As things are right now, the situation has a built-in demand for collaboration.

I am still concerned about a hung parliament collapsing into chaos and infighting, rather than realignment and renewal, but I think the chances are there, and that Clegg and Cameron (and hopefully, perhaps necessarily, whoever follows Brown) should be able to get this comprehensively right.
uitlander From: uitlander Date: May 7th, 2010 06:43 pm (UTC) (Link)
I have just seen your results. Overall that's a very respectable showing, for both of you, given the constituencies involved.
altariel From: altariel Date: May 8th, 2010 11:31 am (UTC) (Link)
Thank you. The other EC ward candidate is a smashing chap who deserves a stab at being a councillor.
katlinel From: katlinel Date: May 7th, 2010 08:00 pm (UTC) (Link)
One thing I would hope as a result of some kind of PR voting system is increased turnout.
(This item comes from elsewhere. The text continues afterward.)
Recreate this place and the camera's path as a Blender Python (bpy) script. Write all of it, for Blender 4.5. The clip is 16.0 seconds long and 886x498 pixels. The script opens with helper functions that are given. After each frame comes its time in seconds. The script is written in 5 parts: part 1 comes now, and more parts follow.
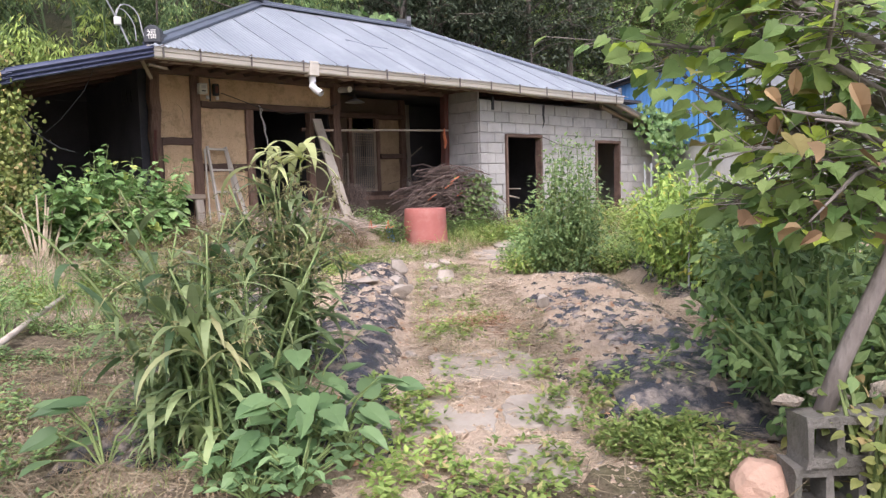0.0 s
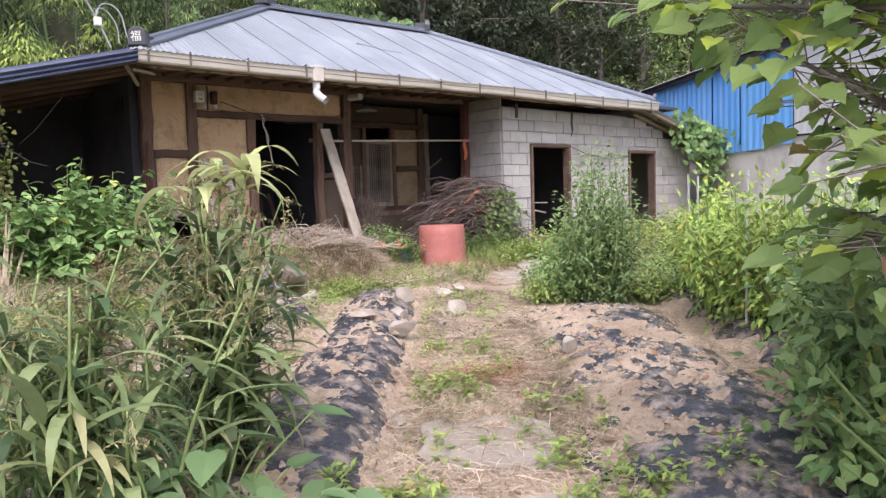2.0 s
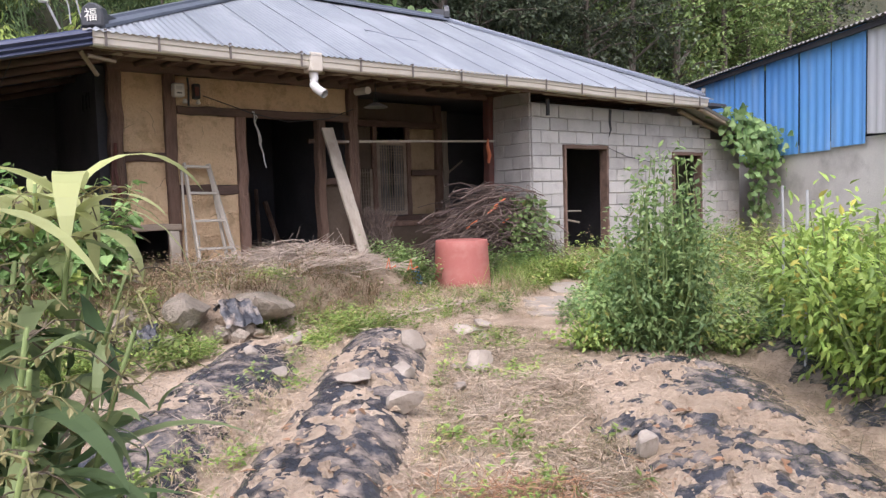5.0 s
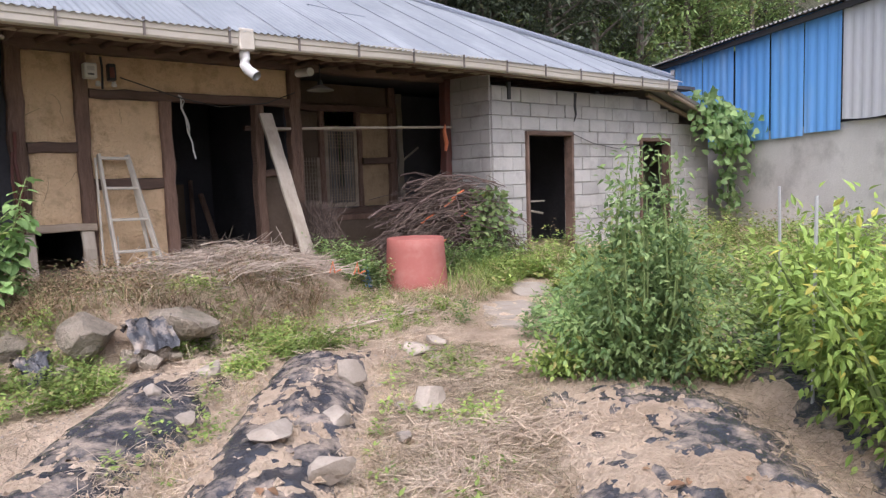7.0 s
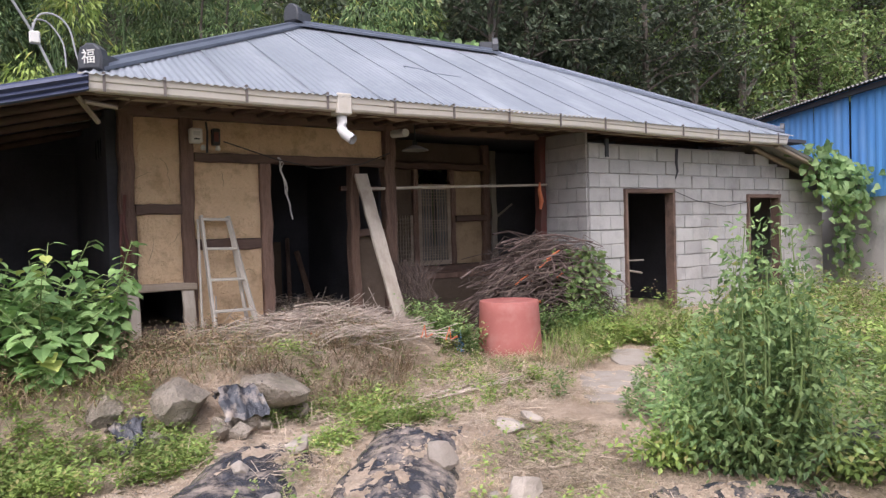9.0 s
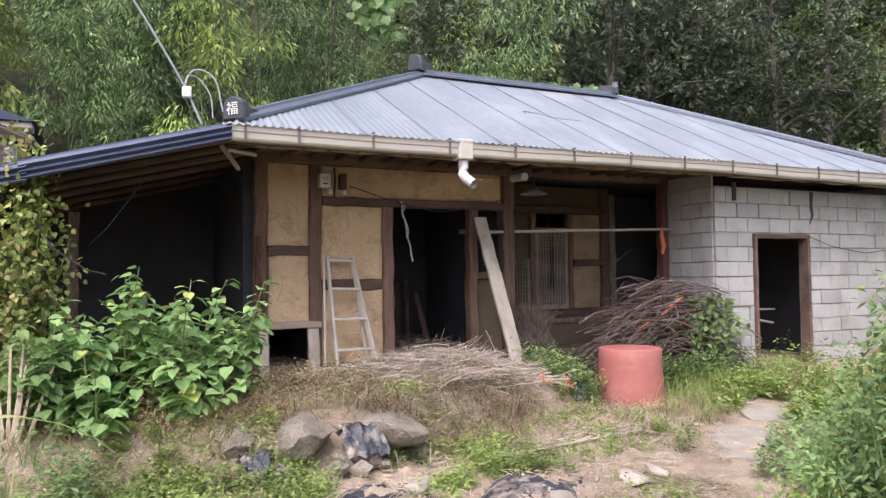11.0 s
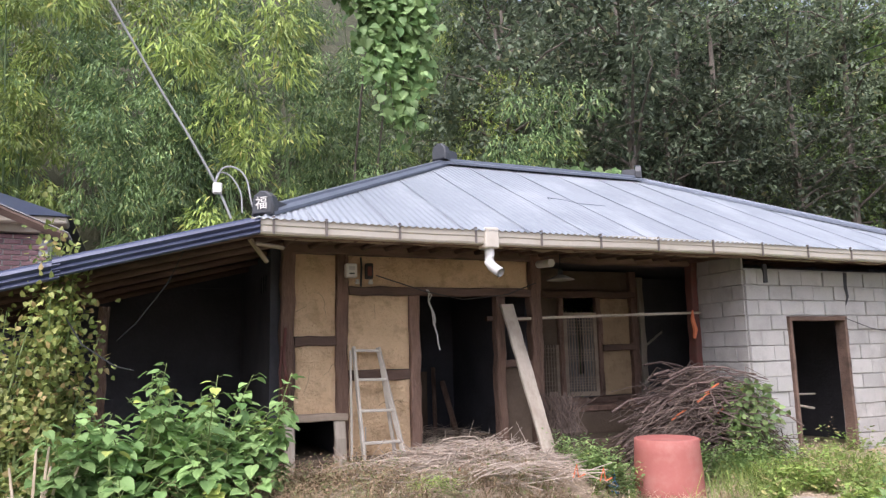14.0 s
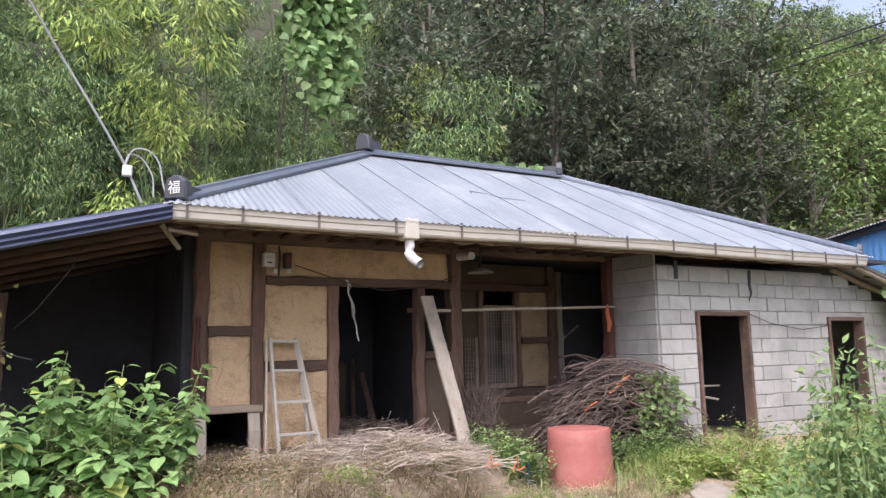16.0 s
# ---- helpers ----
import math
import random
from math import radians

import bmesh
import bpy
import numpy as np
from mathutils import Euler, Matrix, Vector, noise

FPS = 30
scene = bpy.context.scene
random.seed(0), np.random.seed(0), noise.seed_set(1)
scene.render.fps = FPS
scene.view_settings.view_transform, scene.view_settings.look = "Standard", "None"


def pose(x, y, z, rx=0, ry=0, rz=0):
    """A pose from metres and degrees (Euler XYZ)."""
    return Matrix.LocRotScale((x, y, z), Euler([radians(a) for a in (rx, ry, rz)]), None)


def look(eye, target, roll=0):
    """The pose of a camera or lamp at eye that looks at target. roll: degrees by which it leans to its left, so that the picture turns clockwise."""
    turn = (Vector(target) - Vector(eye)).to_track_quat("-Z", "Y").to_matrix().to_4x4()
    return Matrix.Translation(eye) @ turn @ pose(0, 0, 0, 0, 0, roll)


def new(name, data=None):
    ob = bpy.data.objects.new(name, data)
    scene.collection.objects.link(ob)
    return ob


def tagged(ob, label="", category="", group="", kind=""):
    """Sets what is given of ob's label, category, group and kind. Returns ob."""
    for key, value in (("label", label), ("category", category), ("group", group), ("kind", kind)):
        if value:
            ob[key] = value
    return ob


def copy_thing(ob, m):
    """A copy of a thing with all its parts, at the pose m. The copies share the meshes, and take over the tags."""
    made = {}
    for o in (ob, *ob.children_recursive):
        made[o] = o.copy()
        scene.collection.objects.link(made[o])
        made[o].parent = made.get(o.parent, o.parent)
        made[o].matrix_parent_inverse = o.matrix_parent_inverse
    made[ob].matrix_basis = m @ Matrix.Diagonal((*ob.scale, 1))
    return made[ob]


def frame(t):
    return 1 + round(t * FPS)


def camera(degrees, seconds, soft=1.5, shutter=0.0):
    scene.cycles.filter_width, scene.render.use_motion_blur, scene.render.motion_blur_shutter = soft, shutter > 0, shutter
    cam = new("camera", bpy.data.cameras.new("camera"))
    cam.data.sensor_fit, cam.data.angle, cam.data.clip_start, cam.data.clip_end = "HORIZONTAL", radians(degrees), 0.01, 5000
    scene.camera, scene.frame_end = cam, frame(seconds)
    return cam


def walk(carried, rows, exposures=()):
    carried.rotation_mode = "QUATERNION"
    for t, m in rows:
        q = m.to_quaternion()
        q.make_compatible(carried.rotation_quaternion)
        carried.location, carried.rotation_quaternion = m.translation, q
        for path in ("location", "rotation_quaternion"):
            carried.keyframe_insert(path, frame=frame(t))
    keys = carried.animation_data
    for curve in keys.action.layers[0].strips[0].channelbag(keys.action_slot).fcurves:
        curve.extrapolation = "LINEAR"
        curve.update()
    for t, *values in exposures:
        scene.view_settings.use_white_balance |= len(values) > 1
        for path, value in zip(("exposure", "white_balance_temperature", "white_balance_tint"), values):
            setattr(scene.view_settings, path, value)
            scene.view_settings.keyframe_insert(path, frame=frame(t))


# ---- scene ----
cam = camera(62.5, 16.0, soft=1.35)
PATH = [
    (0, (-0.144, 0.025, 1.523), (1.172, 1.522, 1.361), -1.5),
    (0.5, (0.018, 0.19, 1.512), (1.331, 1.693, 1.369), -1.2),
    (1, (0.201, 0.411, 1.552), (1.523, 1.905, 1.414), -1.5),
    (1.5, (0.427, 0.553, 1.539), (1.737, 2.059, 1.407), -1.8),
    (2, (0.682, 0.697, 1.577), (1.939, 2.248, 1.448), -1.7),
    (2.5, (0.869, 0.915, 1.575), (2.086, 2.497, 1.451), -1.6),
    (3, (1.027, 1.134, 1.617), (2.231, 2.725, 1.484), -1.9),
    (3.5, (1.242, 1.374, 1.615), (2.449, 2.964, 1.489), -1.8),
    (4, (1.417, 1.566, 1.675), (2.611, 3.166, 1.549), -1.5),
    (4.2, (1.468, 1.636, 1.677), (2.663, 3.235, 1.554), -1.5),
    (6.3, (2.121, 2.324, 1.85), (3.374, 3.874, 1.688), -1.7),
    (6.5, (2.184, 2.37, 1.865), (3.442, 3.914, 1.691), -1.6),
    (7, (2.327, 2.534, 1.872), (3.615, 4.053, 1.689), -1.8),
    (7.5, (2.427, 2.684, 1.943), (3.71, 4.207, 1.76), -2.1),
    (8, (2.514, 2.726, 1.976), (3.757, 4.285, 1.82), -2.0),
    (8.5, (2.491, 2.735, 1.996), (3.66, 4.355, 1.892), -1.8),
    (9, (2.446, 2.73, 2.021), (3.543, 4.402, 1.977), -1.5),
    (9.5, (2.424, 2.734, 2.019), (3.454, 4.449, 2.015), -1.3),
    (10, (2.408, 2.732, 2.023), (3.377, 4.482, 2.049), -1.2),
    (10.2, (2.4, 2.73, 2.023), (3.343, 4.494, 2.06), -1.0),
    (12.3, (2.353, 2.777, 2.048), (3.067, 4.638, 2.215), -0.7),
    (12.5, (2.352, 2.778, 2.062), (3.066, 4.637, 2.247), -0.7),
    (13, (2.36, 2.769, 2.082), (3.085, 4.618, 2.316), -0.9),
    (13.5, (2.366, 2.77, 2.098), (3.107, 4.608, 2.369), -1.1),
    (14, (2.369, 2.78, 2.11), (3.132, 4.604, 2.411), -1.3),
    (14.5, (2.386, 2.776, 2.111), (3.175, 4.587, 2.424), -1.4),
    (15, (2.401, 2.779, 2.1), (3.237, 4.569, 2.41), -1.4),
    (15.5, (2.418, 2.782, 2.102), (3.311, 4.546, 2.398), -1.3),
    (16, (2.429, 2.769, 2.088), (3.376, 4.509, 2.367), -1.0),
]
walk(cam, [(t, look(eye, target, roll)) for t, eye, target, roll in PATH], [(0.0, 0.95, 6100, 20), (2.5, 0.98, 6100, 20), (4.0, 0.92, 6100, 20), (7.5, 0.76, 6050, 19), (9.5, 0.74, 6080, 19), (10.0, 0.8, 6080, 19), (12.5, 1.06, 6060, 19), (16.0, 1.05, 6060, 19)])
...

And I'd also hope that there'd be plenty of help for people to understand how the system worked so that wouldn't put them off voting.
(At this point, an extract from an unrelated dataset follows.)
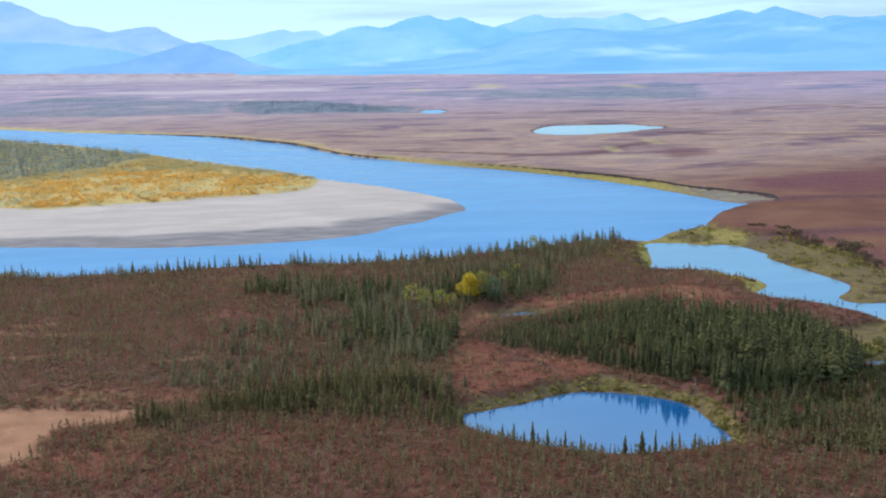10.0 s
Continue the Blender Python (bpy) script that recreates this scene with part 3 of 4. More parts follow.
# ---- mountains ----
# foot line bent so that the plain's edge fits the camera's view
FOOT = [(-3400, 4450), (-1700, 4250), (-860, 3650), (0, 2880), (580, 2380), (1000, 2140), (1600, 1980), (3400, 1850)]
LEFT_RIDGE = [(-2900, 150), (-2500, 225), (-2200, 240), (-2007, 296), (-1956, 298), (-1891, 322), (-1832, 332), (-1789, 321), (-1727, 295), (-1678, 267), (-1616, 254), (-1579, 236), (-1529, 220), (-1453, 209), (-1390, 191), (-1301, 202), (-1199, 209), (-1162, 193), (-1099, 160), (-1037, 136), (-900, 90), (-700, 40), (-500, 0)]
HILL_RIDGE = [(-2900, 20), (-1800, 30), (-1336, 53), (-1189, 80), (-1092, 103), (-1019, 126), (-958, 132), (-910, 120), (-863, 100), (-815, 88), (-756, 56), (-660, 26), (-500, 6), (-400, 0)]
PALE_RIDGE = [(-1250, 60), (-1050, 129), (-948, 143), (-846, 147), (-744, 163), (-642, 184), (-591, 174), (-490, 177), (-439, 152), (-300, 120), (0, 80)]
MID_RIDGE = [(-1000, 20), (-781, 63), (-580, 117), (-430, 145), (-355, 173), (-268, 189), (-181, 179), (-107, 205), (-32, 221), (17, 225), (54, 210), (92, 205), (153, 214), (203, 196), (265, 175), (339, 167), (413, 147), (760, 125), (1100, 60)]
BACK_RIDGE = [(150, 120), (321, 177), (397, 196), (460, 218), (503, 222), (548, 207), (675, 205), (776, 199), (851, 211), (902, 217), (952, 197), (990, 184), (1053, 196), (1104, 177), (1180, 152), (1400, 100)]
RIGHT_RIDGE = [(-1000, 2), (-500, 18), (0, 45), (250, 90), (413, 132), (636, 158), (884, 141), (1130, 170), (1229, 190), (1327, 211), (1364, 218), (1426, 200), (1462, 212), (1511, 228), (1528, 228), (1554, 206), (1598, 200), (1648, 175), (1698, 162), (1747, 181), (1796, 183), (1870, 175), (1960, 178), (2200, 190), (2600, 160), (3200, 90)]

FRONT_RIDGE = [(-2900, 120), (-2540, 158), (-2200, 140), (-1926, 152), (-1780, 156), (-1644, 148), (-1435, 128), (-1287, 103), (-1189, 78), (-993, 54), (-820, 30), (-560, 8), (-450, 0)]
# sunlit slopes, painted pale on the ranges: across, up, half width, half height
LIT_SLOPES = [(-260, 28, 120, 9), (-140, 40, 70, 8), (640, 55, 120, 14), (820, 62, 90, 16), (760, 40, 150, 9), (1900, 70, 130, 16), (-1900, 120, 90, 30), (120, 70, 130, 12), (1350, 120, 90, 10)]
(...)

Turnip Taliban? (I am slow too.)
From: mrazalais Date: May 8th, 2010 08:27 am (UTC) (Link)
Turnip Taliban == unreconstructed Tories living out towards Peterborough & other places in the east where there's nothing but turnips for miles. Generally opposed to the Cameroonites, where they see as an arriviste group which has executed a take-over of the levers of power within the Tory party.bv
vilakins From: vilakins Date: May 8th, 2010 01:14 am (UTC) (Link)
Our system works pretty well. We get two votes, one for a local candidate, one for a party. The winning candidates get in, then the rest of the seats are made up from party "list" candidates to match the proportions of the party votes. I think Germany has a more complex form where you can order the list candidates of your chosen party so they're in effect voted for.

It works well; we'd had a case before that where Labour got more than 50% of the votes, but National (our conservatives) got more seats. You're more likely to get coalition governments this way though as other parties get more seats. Still, it means that parties people like (Greens etc) get a say in government.